Anthony Mosca

Personal information
- Born: 21 August 1991 (age 34) Sydney, New South Wales, Australia
- Batting: Right-handed
- Role: Opening batter

International information
- National side: Italy;
- T20I debut (cap 29): 12 July 2022 v Greece
- Last T20I: 12 February 2026 v Nepal
- T20I shirt no.: 11

Career statistics
| Competition | T20I | LA | T20 |
| Matches | 18 | 19 | 18 |
| Runs scored | 479 | 582 | 479 |
| Batting average | 39.91 | 36.37 | 39.91 |
| 100s/50s | 0/3 | 2/1 | 0/3 |
| Top score | 78 | 105 | 78 |
| Balls bowled | – | 30 | – |
| Wickets | – | 1 | – |
| Bowling average | – | 48.00 | – |
| 5 wickets in innings | – | 0 | – |
| 10 wickets in match | – | 0 | – |
| Best bowling | – | 1/48 | – |
| Catches/stumpings | 10/– | 10/– | 10/– |
- Source: Cricinfo, 26 January 2026

= Anthony Mosca =

Italian Australian cricketer

Anthony Joseph Mosca (born August 21, 1991) is an Italian-Australian cricketer who plays as a right handed top order batter for the Italy national cricket team in Twenty20 internationals. He made his Twenty20 International debut in July 2022 and was later named in Italy's squad for the 2026 ICC Men's T20 World Cup, the country's first appearance at a cricket World Cup. He has opened the batting alongside his younger brother Justin during preparations for the tournament.

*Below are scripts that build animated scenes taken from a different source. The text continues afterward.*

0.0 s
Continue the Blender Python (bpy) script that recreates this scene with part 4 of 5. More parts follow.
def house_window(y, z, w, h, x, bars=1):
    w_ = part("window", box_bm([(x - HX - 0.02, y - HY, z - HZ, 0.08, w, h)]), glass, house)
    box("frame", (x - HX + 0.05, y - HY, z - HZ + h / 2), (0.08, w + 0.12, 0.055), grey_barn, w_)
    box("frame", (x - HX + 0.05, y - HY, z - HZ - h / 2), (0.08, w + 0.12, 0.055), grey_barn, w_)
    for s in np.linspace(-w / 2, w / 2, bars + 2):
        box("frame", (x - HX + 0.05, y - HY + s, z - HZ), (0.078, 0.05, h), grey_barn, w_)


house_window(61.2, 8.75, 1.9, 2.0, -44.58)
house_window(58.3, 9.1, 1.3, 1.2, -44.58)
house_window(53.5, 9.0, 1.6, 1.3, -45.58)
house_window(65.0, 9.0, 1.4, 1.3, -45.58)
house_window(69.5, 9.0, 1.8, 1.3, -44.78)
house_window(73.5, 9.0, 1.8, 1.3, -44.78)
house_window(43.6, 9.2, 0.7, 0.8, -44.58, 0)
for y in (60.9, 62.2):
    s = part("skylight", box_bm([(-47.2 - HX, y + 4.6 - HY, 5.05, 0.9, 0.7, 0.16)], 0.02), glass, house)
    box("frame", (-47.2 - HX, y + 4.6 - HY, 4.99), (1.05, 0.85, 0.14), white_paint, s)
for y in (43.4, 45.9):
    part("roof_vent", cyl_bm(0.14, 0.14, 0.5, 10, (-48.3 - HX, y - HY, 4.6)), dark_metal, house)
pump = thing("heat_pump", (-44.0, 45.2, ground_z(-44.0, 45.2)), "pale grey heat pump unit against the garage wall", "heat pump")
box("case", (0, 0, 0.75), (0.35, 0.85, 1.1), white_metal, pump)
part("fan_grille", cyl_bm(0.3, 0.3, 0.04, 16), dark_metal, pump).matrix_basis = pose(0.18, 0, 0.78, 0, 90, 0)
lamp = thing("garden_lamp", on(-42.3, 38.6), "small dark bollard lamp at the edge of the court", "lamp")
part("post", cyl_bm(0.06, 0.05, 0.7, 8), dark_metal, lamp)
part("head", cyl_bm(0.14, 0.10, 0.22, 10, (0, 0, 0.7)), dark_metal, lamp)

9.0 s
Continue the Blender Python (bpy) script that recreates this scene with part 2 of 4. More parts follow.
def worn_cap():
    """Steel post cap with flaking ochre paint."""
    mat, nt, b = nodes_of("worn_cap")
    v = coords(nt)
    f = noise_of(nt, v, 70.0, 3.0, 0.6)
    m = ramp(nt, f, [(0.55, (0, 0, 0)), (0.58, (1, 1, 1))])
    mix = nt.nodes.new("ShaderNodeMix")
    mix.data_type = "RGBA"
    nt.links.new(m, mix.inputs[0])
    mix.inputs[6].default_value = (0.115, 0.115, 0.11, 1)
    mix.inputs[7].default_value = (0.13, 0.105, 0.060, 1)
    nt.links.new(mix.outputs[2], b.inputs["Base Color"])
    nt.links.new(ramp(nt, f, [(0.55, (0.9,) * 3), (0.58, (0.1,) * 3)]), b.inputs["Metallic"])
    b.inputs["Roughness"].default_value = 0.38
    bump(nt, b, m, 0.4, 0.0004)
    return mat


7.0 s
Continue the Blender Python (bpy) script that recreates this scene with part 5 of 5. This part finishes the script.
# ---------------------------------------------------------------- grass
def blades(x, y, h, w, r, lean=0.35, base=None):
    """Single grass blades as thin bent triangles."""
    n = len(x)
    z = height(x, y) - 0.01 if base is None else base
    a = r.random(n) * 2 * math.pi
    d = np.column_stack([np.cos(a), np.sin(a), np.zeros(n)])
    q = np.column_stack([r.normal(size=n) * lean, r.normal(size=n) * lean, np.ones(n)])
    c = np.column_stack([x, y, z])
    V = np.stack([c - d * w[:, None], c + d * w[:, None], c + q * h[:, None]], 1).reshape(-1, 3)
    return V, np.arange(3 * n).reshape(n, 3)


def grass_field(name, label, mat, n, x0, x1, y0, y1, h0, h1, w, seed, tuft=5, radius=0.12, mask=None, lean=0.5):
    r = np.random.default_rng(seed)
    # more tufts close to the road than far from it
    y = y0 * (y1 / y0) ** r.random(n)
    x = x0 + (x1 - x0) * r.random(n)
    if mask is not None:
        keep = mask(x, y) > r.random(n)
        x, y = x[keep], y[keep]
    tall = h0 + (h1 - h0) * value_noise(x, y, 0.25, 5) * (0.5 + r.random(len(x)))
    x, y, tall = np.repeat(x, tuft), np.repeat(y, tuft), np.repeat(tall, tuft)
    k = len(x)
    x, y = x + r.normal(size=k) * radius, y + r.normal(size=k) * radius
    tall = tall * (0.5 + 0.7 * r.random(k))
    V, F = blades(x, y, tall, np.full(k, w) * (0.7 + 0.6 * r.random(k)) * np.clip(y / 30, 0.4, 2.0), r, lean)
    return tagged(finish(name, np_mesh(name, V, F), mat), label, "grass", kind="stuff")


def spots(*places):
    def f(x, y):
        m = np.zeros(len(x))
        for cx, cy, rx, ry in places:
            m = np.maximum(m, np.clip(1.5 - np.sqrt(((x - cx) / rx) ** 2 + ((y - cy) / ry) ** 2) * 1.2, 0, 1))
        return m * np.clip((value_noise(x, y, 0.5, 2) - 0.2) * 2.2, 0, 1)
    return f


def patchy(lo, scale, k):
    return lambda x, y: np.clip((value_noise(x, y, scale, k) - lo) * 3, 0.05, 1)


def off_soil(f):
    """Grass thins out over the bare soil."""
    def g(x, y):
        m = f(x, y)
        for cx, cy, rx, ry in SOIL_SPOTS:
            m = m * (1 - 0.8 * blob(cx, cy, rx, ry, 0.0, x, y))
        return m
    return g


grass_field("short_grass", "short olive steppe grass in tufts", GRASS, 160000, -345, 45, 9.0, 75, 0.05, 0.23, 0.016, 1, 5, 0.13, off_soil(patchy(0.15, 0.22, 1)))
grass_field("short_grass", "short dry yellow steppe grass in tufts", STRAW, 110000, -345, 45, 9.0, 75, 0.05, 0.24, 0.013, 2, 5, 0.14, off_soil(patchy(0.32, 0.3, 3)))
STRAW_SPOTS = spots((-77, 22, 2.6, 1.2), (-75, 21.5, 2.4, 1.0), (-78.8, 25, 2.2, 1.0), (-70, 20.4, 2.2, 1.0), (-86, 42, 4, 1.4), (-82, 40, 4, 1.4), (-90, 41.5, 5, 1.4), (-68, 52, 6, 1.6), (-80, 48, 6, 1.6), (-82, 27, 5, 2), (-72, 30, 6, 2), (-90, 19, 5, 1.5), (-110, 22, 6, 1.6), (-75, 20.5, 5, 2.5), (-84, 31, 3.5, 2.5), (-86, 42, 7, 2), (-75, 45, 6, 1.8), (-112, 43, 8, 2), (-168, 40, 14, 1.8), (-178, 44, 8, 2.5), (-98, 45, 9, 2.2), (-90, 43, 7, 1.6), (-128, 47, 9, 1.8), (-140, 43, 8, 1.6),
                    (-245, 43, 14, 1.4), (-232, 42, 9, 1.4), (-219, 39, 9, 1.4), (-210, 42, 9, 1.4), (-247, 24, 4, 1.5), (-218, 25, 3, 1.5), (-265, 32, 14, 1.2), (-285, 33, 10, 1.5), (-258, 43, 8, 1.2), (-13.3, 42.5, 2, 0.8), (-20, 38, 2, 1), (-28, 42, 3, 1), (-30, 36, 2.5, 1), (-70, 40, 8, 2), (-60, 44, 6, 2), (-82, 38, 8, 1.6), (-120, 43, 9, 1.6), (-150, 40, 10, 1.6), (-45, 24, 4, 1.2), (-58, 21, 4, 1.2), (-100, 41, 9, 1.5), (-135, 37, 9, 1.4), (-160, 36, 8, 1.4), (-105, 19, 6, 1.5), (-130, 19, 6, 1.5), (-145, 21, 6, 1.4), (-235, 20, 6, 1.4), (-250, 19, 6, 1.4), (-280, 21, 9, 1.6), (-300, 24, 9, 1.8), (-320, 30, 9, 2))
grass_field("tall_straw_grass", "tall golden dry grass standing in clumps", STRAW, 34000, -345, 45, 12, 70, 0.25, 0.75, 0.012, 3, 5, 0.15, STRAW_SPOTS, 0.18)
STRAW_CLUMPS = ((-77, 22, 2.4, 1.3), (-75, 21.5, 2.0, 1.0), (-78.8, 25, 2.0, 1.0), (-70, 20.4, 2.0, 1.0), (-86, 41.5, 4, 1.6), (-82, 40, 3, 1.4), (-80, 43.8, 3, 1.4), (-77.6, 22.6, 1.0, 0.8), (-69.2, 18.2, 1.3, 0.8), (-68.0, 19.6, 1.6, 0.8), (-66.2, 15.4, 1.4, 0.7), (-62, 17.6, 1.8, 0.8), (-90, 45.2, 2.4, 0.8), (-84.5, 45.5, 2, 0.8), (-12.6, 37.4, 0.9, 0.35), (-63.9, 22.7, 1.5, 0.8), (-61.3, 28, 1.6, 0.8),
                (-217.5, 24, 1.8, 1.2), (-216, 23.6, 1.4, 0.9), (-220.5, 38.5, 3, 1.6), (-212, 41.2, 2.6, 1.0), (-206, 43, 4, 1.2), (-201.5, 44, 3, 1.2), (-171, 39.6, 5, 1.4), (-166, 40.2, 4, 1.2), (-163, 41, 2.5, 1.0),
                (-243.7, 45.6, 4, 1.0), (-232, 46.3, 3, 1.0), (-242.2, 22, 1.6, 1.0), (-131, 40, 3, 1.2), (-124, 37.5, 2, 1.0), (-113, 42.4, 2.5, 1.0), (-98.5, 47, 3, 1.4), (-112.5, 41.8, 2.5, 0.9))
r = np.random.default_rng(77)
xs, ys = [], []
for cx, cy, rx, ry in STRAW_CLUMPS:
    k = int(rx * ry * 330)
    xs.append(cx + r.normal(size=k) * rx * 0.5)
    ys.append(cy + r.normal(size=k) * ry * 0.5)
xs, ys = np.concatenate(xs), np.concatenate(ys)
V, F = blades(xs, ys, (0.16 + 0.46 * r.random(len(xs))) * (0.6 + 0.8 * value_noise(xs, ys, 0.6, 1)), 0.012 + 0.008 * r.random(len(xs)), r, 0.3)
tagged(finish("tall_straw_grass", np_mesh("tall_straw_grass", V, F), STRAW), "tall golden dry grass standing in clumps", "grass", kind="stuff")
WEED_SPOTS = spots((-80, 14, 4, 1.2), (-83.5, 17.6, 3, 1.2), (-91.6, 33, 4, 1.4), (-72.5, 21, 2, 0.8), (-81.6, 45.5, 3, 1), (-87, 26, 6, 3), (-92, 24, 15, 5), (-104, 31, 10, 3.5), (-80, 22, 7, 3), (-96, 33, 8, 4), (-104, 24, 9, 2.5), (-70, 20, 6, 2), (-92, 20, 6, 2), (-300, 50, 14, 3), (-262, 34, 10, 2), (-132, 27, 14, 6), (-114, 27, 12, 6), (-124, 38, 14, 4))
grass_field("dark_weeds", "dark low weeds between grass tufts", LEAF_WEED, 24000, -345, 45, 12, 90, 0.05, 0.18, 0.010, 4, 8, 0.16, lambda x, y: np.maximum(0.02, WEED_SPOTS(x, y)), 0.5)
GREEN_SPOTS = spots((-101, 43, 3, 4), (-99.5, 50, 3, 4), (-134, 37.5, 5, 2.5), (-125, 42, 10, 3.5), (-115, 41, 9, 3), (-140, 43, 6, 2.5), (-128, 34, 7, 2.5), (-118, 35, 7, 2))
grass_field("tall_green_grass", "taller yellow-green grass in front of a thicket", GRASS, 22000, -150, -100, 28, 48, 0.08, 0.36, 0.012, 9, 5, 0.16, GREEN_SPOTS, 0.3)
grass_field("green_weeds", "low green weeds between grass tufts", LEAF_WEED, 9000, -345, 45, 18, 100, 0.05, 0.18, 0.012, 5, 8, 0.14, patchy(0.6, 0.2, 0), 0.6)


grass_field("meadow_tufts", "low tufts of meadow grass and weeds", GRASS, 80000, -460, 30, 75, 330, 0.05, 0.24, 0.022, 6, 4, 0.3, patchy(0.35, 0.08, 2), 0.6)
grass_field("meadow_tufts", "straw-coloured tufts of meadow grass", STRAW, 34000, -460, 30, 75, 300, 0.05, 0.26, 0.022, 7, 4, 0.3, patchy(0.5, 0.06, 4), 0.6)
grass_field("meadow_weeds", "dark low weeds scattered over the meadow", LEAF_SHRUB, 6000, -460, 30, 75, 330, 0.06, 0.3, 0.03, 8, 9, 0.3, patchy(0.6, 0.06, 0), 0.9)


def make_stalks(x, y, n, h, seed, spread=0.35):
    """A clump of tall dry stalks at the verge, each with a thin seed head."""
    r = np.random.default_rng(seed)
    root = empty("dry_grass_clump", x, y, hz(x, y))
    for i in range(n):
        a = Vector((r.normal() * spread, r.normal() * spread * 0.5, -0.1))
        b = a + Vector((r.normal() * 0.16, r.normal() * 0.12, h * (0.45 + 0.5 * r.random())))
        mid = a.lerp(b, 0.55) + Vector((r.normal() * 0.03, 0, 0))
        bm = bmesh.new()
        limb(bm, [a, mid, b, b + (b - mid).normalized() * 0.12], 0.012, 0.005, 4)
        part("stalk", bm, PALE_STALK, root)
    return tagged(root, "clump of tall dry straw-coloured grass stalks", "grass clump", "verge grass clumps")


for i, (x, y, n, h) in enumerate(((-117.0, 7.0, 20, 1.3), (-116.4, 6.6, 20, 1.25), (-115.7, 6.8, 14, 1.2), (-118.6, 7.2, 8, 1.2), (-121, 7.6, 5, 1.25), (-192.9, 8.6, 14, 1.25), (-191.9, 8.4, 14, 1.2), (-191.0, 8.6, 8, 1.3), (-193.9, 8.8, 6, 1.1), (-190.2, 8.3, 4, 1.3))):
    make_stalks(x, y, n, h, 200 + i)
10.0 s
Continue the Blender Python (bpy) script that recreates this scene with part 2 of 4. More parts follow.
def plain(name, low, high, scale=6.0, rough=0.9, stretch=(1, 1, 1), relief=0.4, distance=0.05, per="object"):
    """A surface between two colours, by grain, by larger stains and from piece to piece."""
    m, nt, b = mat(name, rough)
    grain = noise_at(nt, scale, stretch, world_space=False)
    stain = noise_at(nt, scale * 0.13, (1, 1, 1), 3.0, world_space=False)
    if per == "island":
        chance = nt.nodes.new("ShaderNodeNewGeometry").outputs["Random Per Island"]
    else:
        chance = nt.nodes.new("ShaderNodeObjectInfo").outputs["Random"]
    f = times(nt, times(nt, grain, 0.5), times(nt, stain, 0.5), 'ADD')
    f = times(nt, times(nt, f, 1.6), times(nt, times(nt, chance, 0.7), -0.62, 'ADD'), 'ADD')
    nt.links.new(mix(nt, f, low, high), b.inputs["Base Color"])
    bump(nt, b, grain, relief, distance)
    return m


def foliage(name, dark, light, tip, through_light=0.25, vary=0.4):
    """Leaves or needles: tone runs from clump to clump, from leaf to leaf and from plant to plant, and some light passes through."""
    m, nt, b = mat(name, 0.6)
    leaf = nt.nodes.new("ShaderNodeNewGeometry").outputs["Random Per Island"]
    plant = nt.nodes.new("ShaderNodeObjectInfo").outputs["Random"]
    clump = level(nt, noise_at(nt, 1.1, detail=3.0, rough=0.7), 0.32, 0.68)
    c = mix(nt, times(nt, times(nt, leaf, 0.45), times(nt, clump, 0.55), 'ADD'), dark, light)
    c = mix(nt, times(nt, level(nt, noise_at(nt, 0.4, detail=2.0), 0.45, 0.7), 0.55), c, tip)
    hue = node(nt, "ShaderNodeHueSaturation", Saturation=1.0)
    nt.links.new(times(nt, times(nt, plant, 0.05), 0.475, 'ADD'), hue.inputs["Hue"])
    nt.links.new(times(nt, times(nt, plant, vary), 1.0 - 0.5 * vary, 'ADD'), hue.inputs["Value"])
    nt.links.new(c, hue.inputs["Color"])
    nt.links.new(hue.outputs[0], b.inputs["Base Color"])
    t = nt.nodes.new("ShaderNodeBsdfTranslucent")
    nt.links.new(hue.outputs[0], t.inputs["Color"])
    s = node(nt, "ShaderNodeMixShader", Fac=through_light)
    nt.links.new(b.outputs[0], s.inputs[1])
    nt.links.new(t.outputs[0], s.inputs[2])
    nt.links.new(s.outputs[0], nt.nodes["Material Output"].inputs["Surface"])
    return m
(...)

== Early life and education ==
Mosca was born on 21 August 1991 and grew up in the Moorebank area of Sydney within the Italian Australian community. His grandparents migrated from Italy to Australia in the mid-20th century, and he was raised in south-west Sydney. He played cricket locally and progressed through New South Wales Premier Cricket before qualifying to represent Italy internationally.

== Career ==
After playing club cricket in Sydney, Mosca joined the Italy setup alongside other players of Italian heritage and made his T20I debut in July 2022 during the European qualification pathway for the T20 World Cup. He was part of the Italy squad that qualified for the 2026 T20 World Cup.

In early 2026, Mosca featured in Italy's warm up and preparatory matches, including a win over the United Arab Emirates in which he top-scored with a half-century.

Domestically, he played for Sydney Cricket Club in the New South Wales Premier Cricket. In 2021, he moved to Hobart to play for New Town in the Cricket Tasmania Premier League.

In the 2026 ICC Men's T20 World Cup, he helped Italy record their first-ever victory in the tournament's history by defeating Nepal at Wankhede Stadium. After bowling Nepal out for 123 runs, Italy chased down the target in just 12.4 overs. Anthony scored 62* off 32 while his brother Justin Mosca scored 60* off 44 as Italy won the match by 10 wickets.

== Personal life ==
Mosca is of Italian descent and grew up in a family that supported the Italy national football team. He and his brother chose cricket as their primary sport. Outside cricket, he worked for over a decade as a carpenter before moving into woodwork teaching at a New South Wales juvenile justice centre.